TORONTO - A recent influx of cash from all three levels of government will be used to fund an intelligence-led, 11-week policing project aimed at curbing gang activity in Toronto, the force's chief said Wednesday.

Mark Saunders said Project Community Space, which will begin rolling out this week, will bring additional resources to neighbourhoods that have been particularly hard-hit by gun violence in recent years.

The program — which will use $4.5 million pledged by the federal, provincial and municipal governments — will involve officers from across the city, include more efforts to engage with communities, and increase police presence in certain neighbourhoods. Intelligence-gathering efforts will be at the heart of the strategy, Saunders said.

"Because it's intelligence-led, we will understand patterns and trends, where we need to be, and what type of resources will be there," Saunders said, adding the force will be consulting law enforcement experts in gang subculture.

Saunders said the project, which will be fully operational Monday, will roll out on top of what the force already has in place, noting day-to-day operations will not change while the project is underway.

Toronto has been grappling with a rising tide of gun crime that has seen the number of shootings grow in the past five years.

In mid-August of 2014, police had recorded 111 shootings involving 139 victims, which included people hurt and killed.

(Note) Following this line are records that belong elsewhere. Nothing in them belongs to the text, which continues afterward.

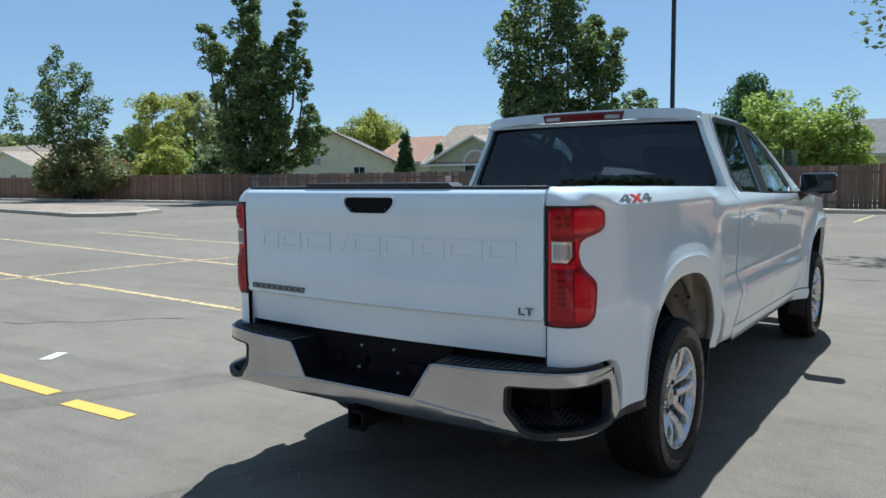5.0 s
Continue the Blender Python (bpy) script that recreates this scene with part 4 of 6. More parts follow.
pocket = [(s_of(0.690), 0.630), (s_of(0.693), 0.643), (s_of(0.705), 0.650), (S_END - 0.145, 0.654), (S_END - 0.112, 0.645), (S_END - 0.095, 0.620), (S_END - 0.093, 0.555), (S_END - 0.105, 0.515), (S_END - 0.145, 0.488), (s_of(0.80), 0.472), (s_of(0.755), 0.482), (s_of(0.695), 0.550), (s_of(0.690), 0.565)]
outer = [(-S_END, 0.500), (-S_END + 0.06, 0.468), (-s_of(0.82), 0.457), (-s_of(0.70), 0.470), (s_of(0.70), 0.470), (s_of(0.82), 0.457), (S_END - 0.06, 0.468), (S_END, 0.500), (S_END, 0.600), (S_END - 0.018, 0.642), (S_END - 0.055, 0.676), (S_END - 0.12, 0.695), (s_of(0.80), 0.703), (s_of(0.42), 0.697)]
outer += [(0.375, 0.692), (0.285, 0.553), (-0.285, 0.553), (-0.375, 0.692), (-s_of(0.42), 0.697), (-s_of(0.80), 0.703), (-S_END + 0.12, 0.695), (-S_END + 0.055, 0.676), (-S_END + 0.018, 0.642), (-S_END, 0.600)]
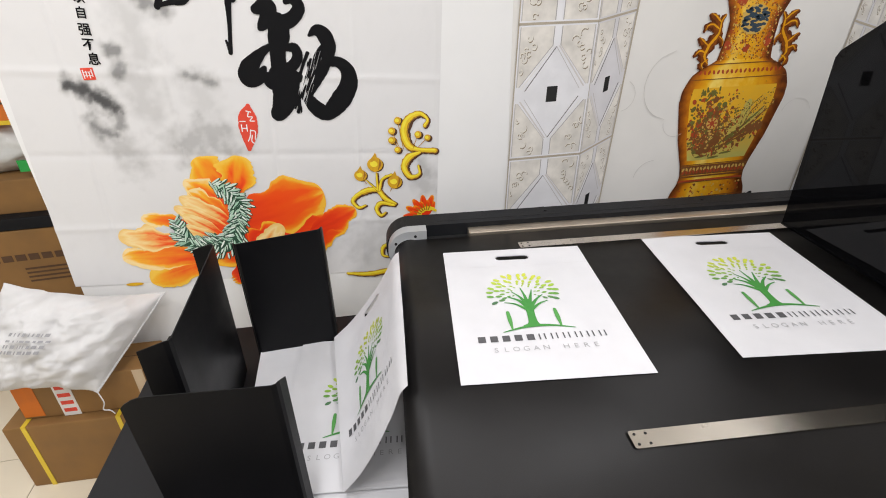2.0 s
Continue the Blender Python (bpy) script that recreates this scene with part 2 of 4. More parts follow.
M_STAMEN = toned("stamen_print", ((0.0, (0.10, 0.30, 0.18)), (0.5, (0.45, 0.68, 0.52)), (1.0, (0.85, 0.9, 0.84))), 0.5, 0.05)
M_GOLD = toned("gold_scroll_print", ((0.0, (0.30, 0.12, 0.01)), (0.4, (0.72, 0.40, 0.012)), (0.7, (0.84, 0.60, 0.012)), (1.0, (0.90, 0.76, 0.05))), 0.55, 0.16, 70)
M_BROWN = material("scroll_shade_print", (0.075, 0.028, 0.012), 0.6)


def on_wall(x, z, lift):
    return (x, WALL_Y - 0.0038 - 0.22 * lift, z)


BIG_CHARACTER = (
    ((-0.273, 1.39, 0.025), (-0.246, 1.395, 0.045), (-0.238, 1.385, 0.038), (-0.258, 1.355, 0.032), (-0.27, 1.343, 0.013)),
    ((-0.191, 1.405, 0.013), (-0.171, 1.411, 0.026), (-0.158, 1.392, 0.032), (-0.169, 1.373, 0.036), (-0.192, 1.358, 0.039), (-0.226, 1.353, 0.039), (-0.243, 1.348, 0.02)),
    ((-0.221, 1.359, 0.045), (-0.222, 1.327, 0.059), (-0.232, 1.295, 0.047), (-0.238, 1.235, 0.041)),
    ((-0.251, 1.299, 0.013), (-0.287, 1.275, 0.03), (-0.322, 1.24, 0.051), (-0.324, 1.216, 0.048), (-0.297, 1.218, 0.038), (-0.278, 1.241, 0.014)),
    ((-0.209, 1.291, 0.017), (-0.186, 1.289, 0.027), (-0.181, 1.266, 0.029), (-0.199, 1.243, 0.031), (-0.228, 1.234, 0.027)),
    ((-0.282, 1.22, 0.021), (-0.255, 1.205, 0.055), (-0.22, 1.21, 0.062), (-0.188, 1.211, 0.028)),
    ((-0.233, 1.214, 0.083), (-0.228, 1.172, 0.077), (-0.247, 1.13, 0.057), (-0.261, 1.113, 0.043)),
)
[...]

That number had surged to 248 shootings involving 336 victims as documented on Aug. 11, 2018. On the same date in 2019, police had recorded 267 shooting incidents with 401 victims.

Saunders, who has attributed much of the rise in gun crime to gang activity, also suggested the justice system had a role to play. He said monitoring bail compliance will be another component of Project Community Space.

"Having people more aware of exactly how the bail program works and who gets released and what the conditions are and whether or not there is strong compliance with street gangs and bail is a question that I believe needs to manifest a little bit more," he said.

The chief praised officers trying to tackle the issue with existing resources, saying they'd seized 544 firearms so far this year and arrested 10 people on shooting-related charges last weekend alone.

Several of those arrests were connected to a particularly violent long weekend at the beginning of August, which saw 17 people injured in 14 separate shooting incidents across the city. Police said the majority of those incidents were related to street gangs.

That recent spate of violence prompted Mayor John Tory to request additional resources to support police, a call that culminated in the recent co-operation between the three levels of government.

The city worked with the Ontario Ministry of the Solicitor General and the federal Ministry of Organized Crime Prevention to have each level of government contribute $1.5 million a piece to provide extra resources.

Tory said Wednesday that Project Community Space will ensure police can take "immediate action" to help reduce gun violence in the city.

"This initiative will allow officers to immediately focus on street gangs and provide an increased police presence in communities," he said in a statement.